— Этим балуется нынче "Русское радио": начитывают по строфе из песен. Как-то в магазине слышал негритянскую песню "Шоколадный заяц", начитываемую сочным баритоном. Чуть не выронил корзину с пивом из рук. Нервы дрогнули.
— Да, шоколадный заяц, начитываемый с выражением диктора, комментирующего парад на Красной площади — дивное удовольствие.
— И "Москву" Газманова. В этом "шедевре" меня особенно прибила рифма "площадей — солдат". Это, впрочем, бросается в глаза в уши прямо при исполнении, то есть, в текст вчитываться не надо.
История про разговоры XDI
— Господи, сколько всё-таки хуйни в мире есть. Просто удивительно. Думаешь про себя как-нибудь с гордостью — я, дескать, могу представить себе размеры мировой хуйни. А нет, мировая хуйня всунет рыла в окна, и понимаешь — не знал ты её истинных размеров и прочей повсеместности. Сколько ж ебической силы в человеке! Просто диву даёшься. Мне скажут, что это и вселяет некоторую радость в душу. Потому что мир ведь чудовищно непредсказуем, даже в ужасных своих проявлениях. Мы по разные стороны этого гранёного стакана. По мне, так он недостаточно полон. Потому что мне всё время говорят: Владимир, погляди, как неисчерпаема мировая хуйня! Я начинаю материалистически спорить, что нет, исчерпаема, и мы увидим небо в алмазах, и нам привезут из города анчоусов, или мы сами туда поедем — в Москву, в Москву…
Но каждый раз окружающие оказываются правы — хуйня неисчерпаема, анчоусов нет, а стакан кто-то уже наполовину выпил.
— А зачем же для этого спорить. Бухнул — и всё.
— Да и я бы выпил. Но франзузы скудны и жидконоги. Я вообще думаю, что вся эстетика абсента оттого, что они не пили из ляминевых кружек спирт в кругу боевых товарищей. Так что на Аполинария Костровицкого я бы не стал равняться.
— Но, Владимир, это и вселяет некоторую радость в душу. Потому что мир ведь чудовищно непредсказуем, даже в ужасных своих проявлениях.
— А что за роман с ключом? Ливри полюбил ключ? Ливри имел ключ?
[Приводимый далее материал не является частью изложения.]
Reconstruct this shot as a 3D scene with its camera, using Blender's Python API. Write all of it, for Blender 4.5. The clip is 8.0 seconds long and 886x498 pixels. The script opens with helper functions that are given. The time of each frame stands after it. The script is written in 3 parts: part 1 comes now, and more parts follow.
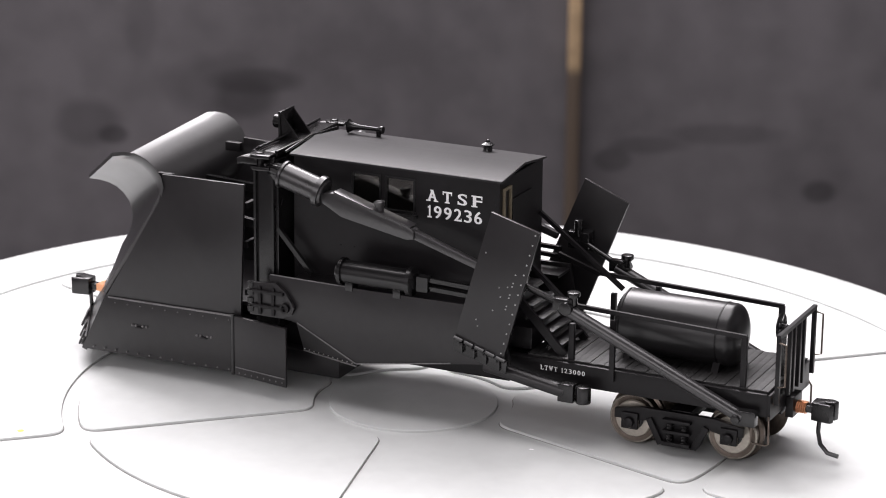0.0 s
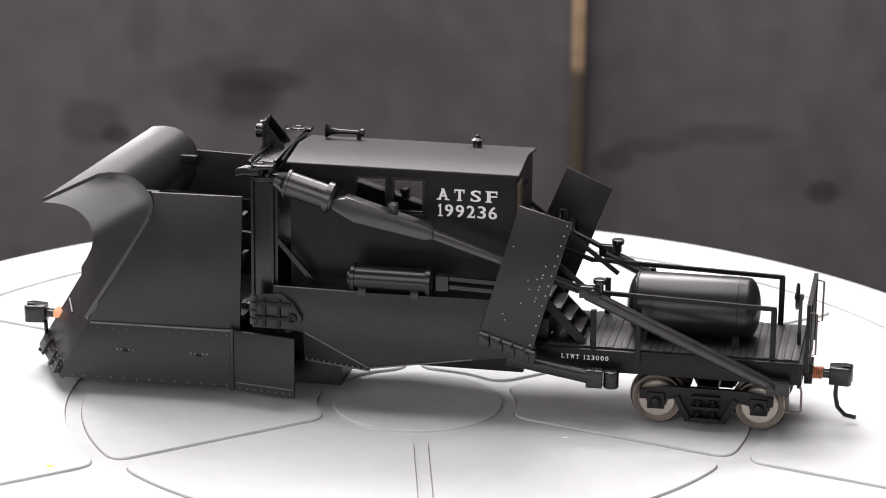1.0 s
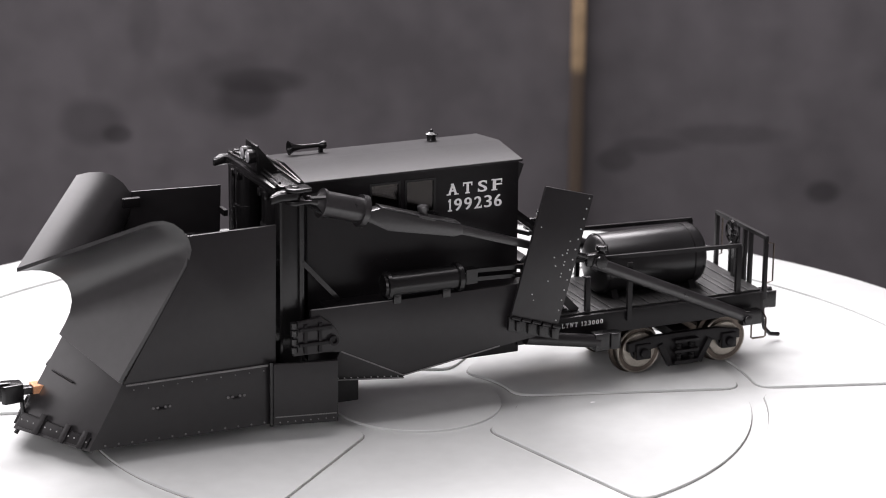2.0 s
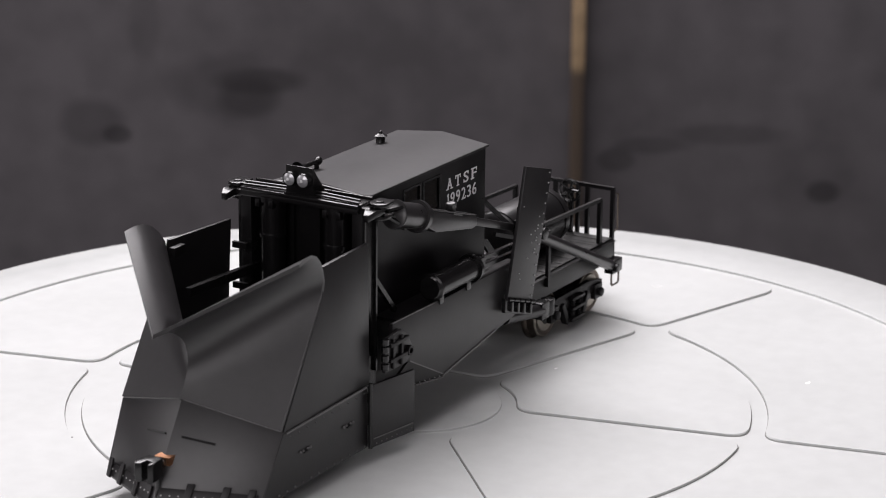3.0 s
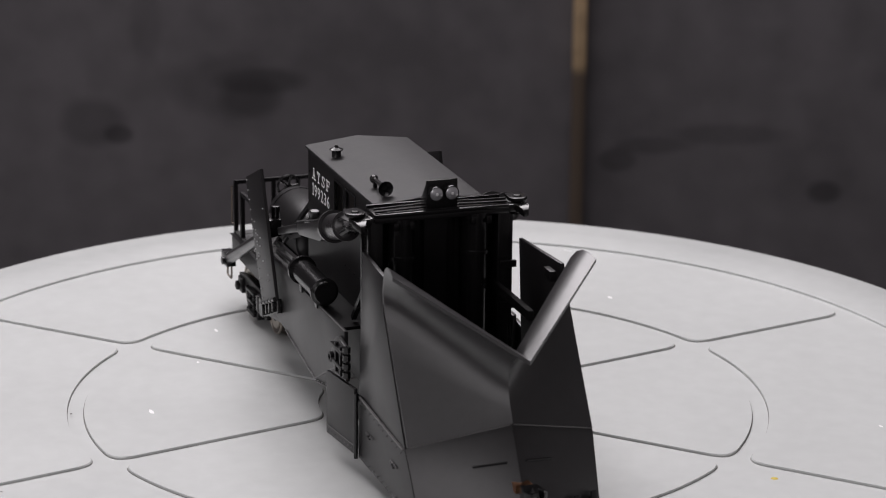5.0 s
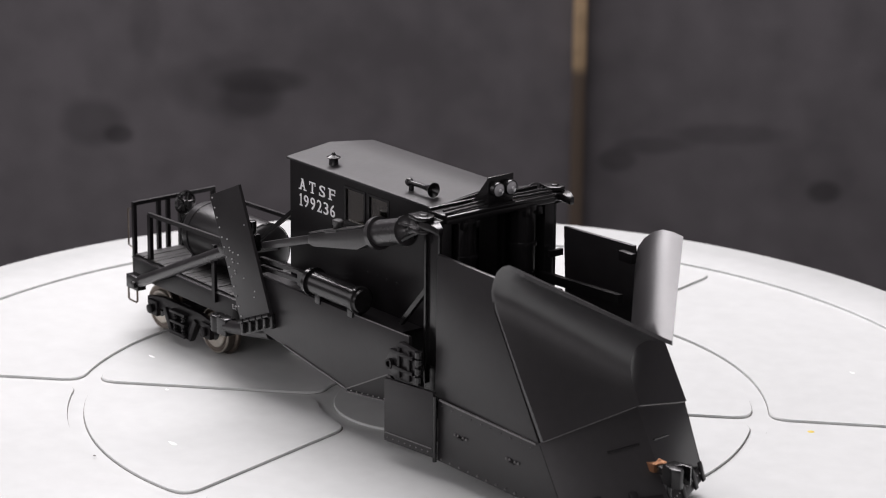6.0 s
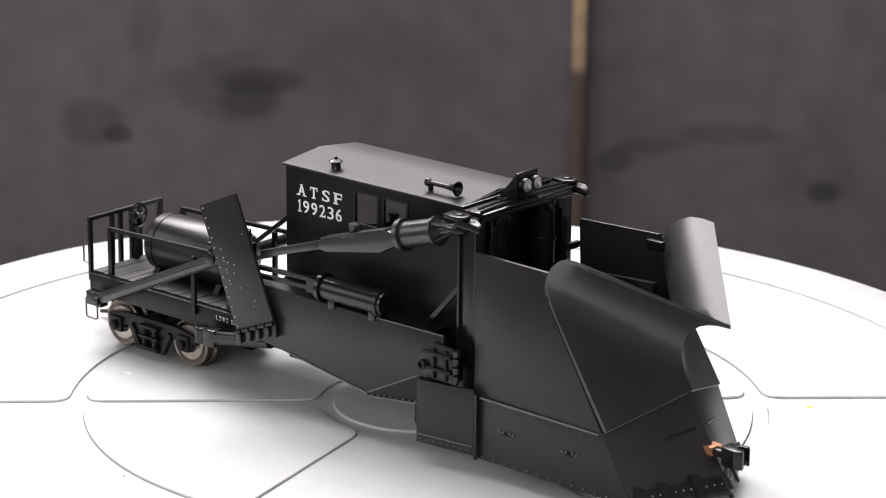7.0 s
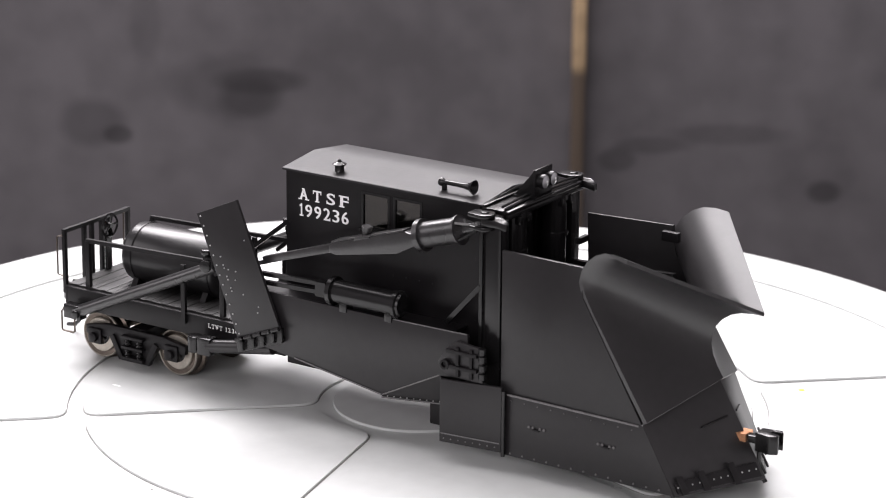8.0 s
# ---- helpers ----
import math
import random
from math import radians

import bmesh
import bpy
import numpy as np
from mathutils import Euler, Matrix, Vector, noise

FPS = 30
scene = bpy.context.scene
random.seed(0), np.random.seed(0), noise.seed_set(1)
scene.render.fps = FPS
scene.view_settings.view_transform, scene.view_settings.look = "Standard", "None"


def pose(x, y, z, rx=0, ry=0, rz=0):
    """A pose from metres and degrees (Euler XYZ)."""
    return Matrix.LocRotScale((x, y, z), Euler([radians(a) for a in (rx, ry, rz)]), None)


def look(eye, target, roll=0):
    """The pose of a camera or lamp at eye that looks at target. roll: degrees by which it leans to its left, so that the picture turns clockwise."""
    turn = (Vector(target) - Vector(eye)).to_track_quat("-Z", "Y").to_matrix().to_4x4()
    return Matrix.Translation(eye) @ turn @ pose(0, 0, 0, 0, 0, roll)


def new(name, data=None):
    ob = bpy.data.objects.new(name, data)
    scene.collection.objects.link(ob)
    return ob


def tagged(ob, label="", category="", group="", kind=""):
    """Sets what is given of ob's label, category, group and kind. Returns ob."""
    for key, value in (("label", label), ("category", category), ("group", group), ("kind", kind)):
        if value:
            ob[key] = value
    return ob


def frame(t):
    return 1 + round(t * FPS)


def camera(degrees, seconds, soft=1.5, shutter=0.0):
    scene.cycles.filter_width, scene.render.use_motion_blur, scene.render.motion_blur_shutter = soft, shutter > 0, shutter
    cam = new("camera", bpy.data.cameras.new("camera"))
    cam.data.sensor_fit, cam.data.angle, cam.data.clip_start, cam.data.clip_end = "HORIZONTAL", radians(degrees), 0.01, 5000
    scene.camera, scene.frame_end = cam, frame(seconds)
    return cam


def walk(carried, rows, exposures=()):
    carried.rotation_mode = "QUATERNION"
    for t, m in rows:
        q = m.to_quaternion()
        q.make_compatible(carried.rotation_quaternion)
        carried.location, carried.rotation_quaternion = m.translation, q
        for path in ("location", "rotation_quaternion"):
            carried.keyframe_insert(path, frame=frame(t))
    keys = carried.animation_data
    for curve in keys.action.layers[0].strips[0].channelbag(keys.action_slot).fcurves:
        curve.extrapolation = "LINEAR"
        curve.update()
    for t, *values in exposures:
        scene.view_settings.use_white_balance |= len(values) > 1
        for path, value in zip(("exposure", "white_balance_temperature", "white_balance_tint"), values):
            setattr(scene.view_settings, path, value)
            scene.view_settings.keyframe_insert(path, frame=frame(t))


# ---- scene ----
cam = camera(17.66, 8.0, soft=1.0)
cam.data.dof.use_dof, cam.data.dof.focus_distance, cam.data.dof.aperture_fstop = True, 0.555, 45
EYE = (0.0, -0.5365, 0.194)


def aim(yaw):
    return pose(*EYE, 90 - 16.829, 0, -0.501 + yaw) @ pose(0, 0, 0, 0, 0, 0.56)


walk(cam, [(0.0, aim(-0.096)), (0.5, aim(-0.052)), (1.0, aim(-0.018)), (3.0, aim(-0.018)), (3.5, aim(0.0)),
           (6.0, aim(0.009)), (7.0, aim(0.0)), (8.0, aim(0.0))],
     exposures=[(0.0, 0.22), (0.5, 0.22), (1.5, 0.22), (3.0, -0.36), (3.5, -0.7), (4.0, -0.9), (4.5, -1.1), (4.7, -1.05), (6.0, -0.33), (6.5, -0.12), (7.0, 0.13), (7.5, 0.25), (8.0, 0.38)])

# ---- light ----
world = bpy.data.worlds.new("world")
scene.world = world
world.use_nodes = True
world.node_tree.nodes["Background"].inputs[0].default_value = (0.9, 0.95, 1.0, 1)
world.node_tree.nodes["Background"].inputs[1].default_value = 0.05


def area(name, eye, target, sx, sy, watts, colour):
    d = bpy.data.lights.new(name, "AREA")
    d.shape, d.size, d.size_y, d.energy, d.color = "RECTANGLE", sx, sy, watts, colour
    ob = new(name, d)
    ob.matrix_world = look(eye, target)
    return ob


area("ceiling_softbox", (-0.05, 0.1, 0.97), (0, 0.02, 0), 0.75, 0.85, 8.8, (1, 0.95, 0.98))
area("rear_softbox", (-0.14, 0.62, 0.66), (0, 0, 0.03), 0.75, 0.36, 13.4, (1, 0.95, 0.98))
area("front_softbox", (-0.45, -1.0, 0.42), (0, 0, 0.02), 0.95, 0.5, 3.5, (1, 0.95, 0.98))
area("side_softbox", (-1.35, 0.1, 0.5), (0, 0, 0.03), 0.7, 0.6, 2.6, (1, 0.95, 0.98))

# ---- materials ----
MM = 0.001


def material(name, base, rough=0.5, metal=0.0, var=0.15, scale=150.0, bump=0.0, bscale=900.0, second=None, spec=0.5, objvar=0.0):
    m = bpy.data.materials.new(name)
    m.use_nodes = True
    nt = m.node_tree
    b = nt.nodes["Principled BSDF"]
    b.inputs["Roughness"].default_value, b.inputs["Metallic"].default_value = rough, metal
    b.inputs["Specular IOR Level"].default_value = spec
    co = nt.nodes.new("ShaderNodeTexCoord")
    n1 = nt.nodes.new("ShaderNodeTexNoise")
    n1.inputs["Scale"].default_value, n1.inputs["Detail"].default_value = scale, 6
    n2 = nt.nodes.new("ShaderNodeTexNoise")
    n2.inputs["Scale"].default_value, n2.inputs["Detail"].default_value = scale * 9, 3
    for n in (n1, n2):
        nt.links.new(co.outputs["Object"], n.inputs["Vector"])
    add = nt.nodes.new("ShaderNodeMath")
    add.operation = "ADD"
    nt.links.new(n1.outputs[0], add.inputs[0])
    nt.links.new(n2.outputs[0], add.inputs[1])
    half = nt.nodes.new("ShaderNodeMath")
    half.operation = "MULTIPLY"
    half.inputs[1].default_value = 0.5
    nt.links.new(add.outputs[0], half.inputs[0])
    ramp = nt.nodes.new("ShaderNodeValToRGB")
    c2 = second or [min(1, c * (1 + var)) for c in base]
    ramp.color_ramp.elements[0].position, ramp.color_ramp.elements[1].position = 0.36, 0.64
    ramp.color_ramp.elements[0].color = (*[c * (1 - var) for c in base], 1)
    ramp.color_ramp.elements[1].color = (*c2, 1)
    nt.links.new(half.outputs[0], ramp.inputs[0])
    nt.links.new(ramp.outputs[0], b.inputs["Base Color"])
    rr = nt.nodes.new("ShaderNodeMapRange")
    rr.inputs["To Min"].default_value, rr.inputs["To Max"].default_value = max(0.02, rough - 0.09), min(1, rough + 0.09)
    nt.links.new(n1.outputs[0], rr.inputs[0])
    nt.links.new(rr.outputs[0], b.inputs["Roughness"])
    if bump:
        n3 = nt.nodes.new("ShaderNodeTexNoise")
        n3.inputs["Scale"].default_value, n3.inputs["Detail"].default_value = bscale, 4
        nt.links.new(co.outputs["Object"], n3.inputs["Vector"])
        bu = nt.nodes.new("ShaderNodeBump")
        bu.inputs["Strength"].default_value, bu.inputs["Distance"].default_value = bump, 0.0003
        nt.links.new(n3.outputs[0], bu.inputs["Height"])
        nt.links.new(bu.outputs[0], b.inputs["Normal"])
    return m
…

— Фиг его знает. Я не читал этого Ливри.
— И у Лейбова есть ключ? Да что я спрашиваю, кто бы сомневался.
— Он басовый.
— С тележкой.
История про разговоры XDII
— Это уж позвольте вам не позволить. В мои времена в Малаховке (Не скажу ничего за Люберцы) на рынке торговали люди исключительно с высшим образованием. Каждый нормальный человек, прежде, чем купить в Малаховке поросёнка, спрашивал чайную бабу, знет ли она, кто такой Хайдеггер. Или, на худой конец, может ли выговорить слово "экзистенциализм". А уж про гуталин и говорить не приходится.
— Вы ещё скажите, что торговать пастой со звонким живописным названием "Гойя" может каждый босяк, не знающий дифференциального счисления?!
— Это-то мы всё помним, да. Ещё бы нам не помнить. Только мы ещё помним двух доцентов — одного из Бакинского университета, а другого — из Ереванского. Из Ереванского был, соответственно, перс, а из Бакинского — армянин. И ничего — гармонично вписывались в панораму рынка в Наро-Фоминске.
За соседними местами, да.
История про разговоры XDIII
— Культуры бояться — во ржи не блудить.
— Там ходят ловцы человеков. И тем, у кого есть хуй дают пизды.
— Не надо уходить так далеко в поля.
— Дело в том, что ловцы человеков как раз ищут неподалёко от жилья.
— Ладно, придется обойтись без культуры. Ну, не сразу, чего людей вводить в грех публичной офертой.
История про разговоры XDIV
— Ну здравствуй-новый-год… Формулировка, конечно, может быть неважной — в устном разговоре между людьми, которые друг друга сто лет знают. Но в письменной речи от формулировки слишком многое зависит. после твоей редактуры она стала приемлемой. До нее — была как минимум странной.
— Ты не придирайся к человеку. Лучше скажи, ты-то как попал в этот рассадник флейма? Ну тебе-то Савва, зачем это, тебе-то зачем? (с)
— Автор показался симпатичным человеком, вот и пришел. Но я понятно, везде флейм найду. Но ты? Ты, благородный человек и архитектор душ человеческих, что здесь делаешь?
— А! Вот теперь я сейчас расскажу. Это ведь был провокационный вопрос — и задан был только для того, чтобы поломаться. Дело в том, что я сегодня вышел из дома по всяким рабочим делам, а потом заглянул в «НМ». Там были тётьки всякие (я делал себе профилактику от гриппа, и оттого мне все окружающие казались прекрасными, даже Вознесенский).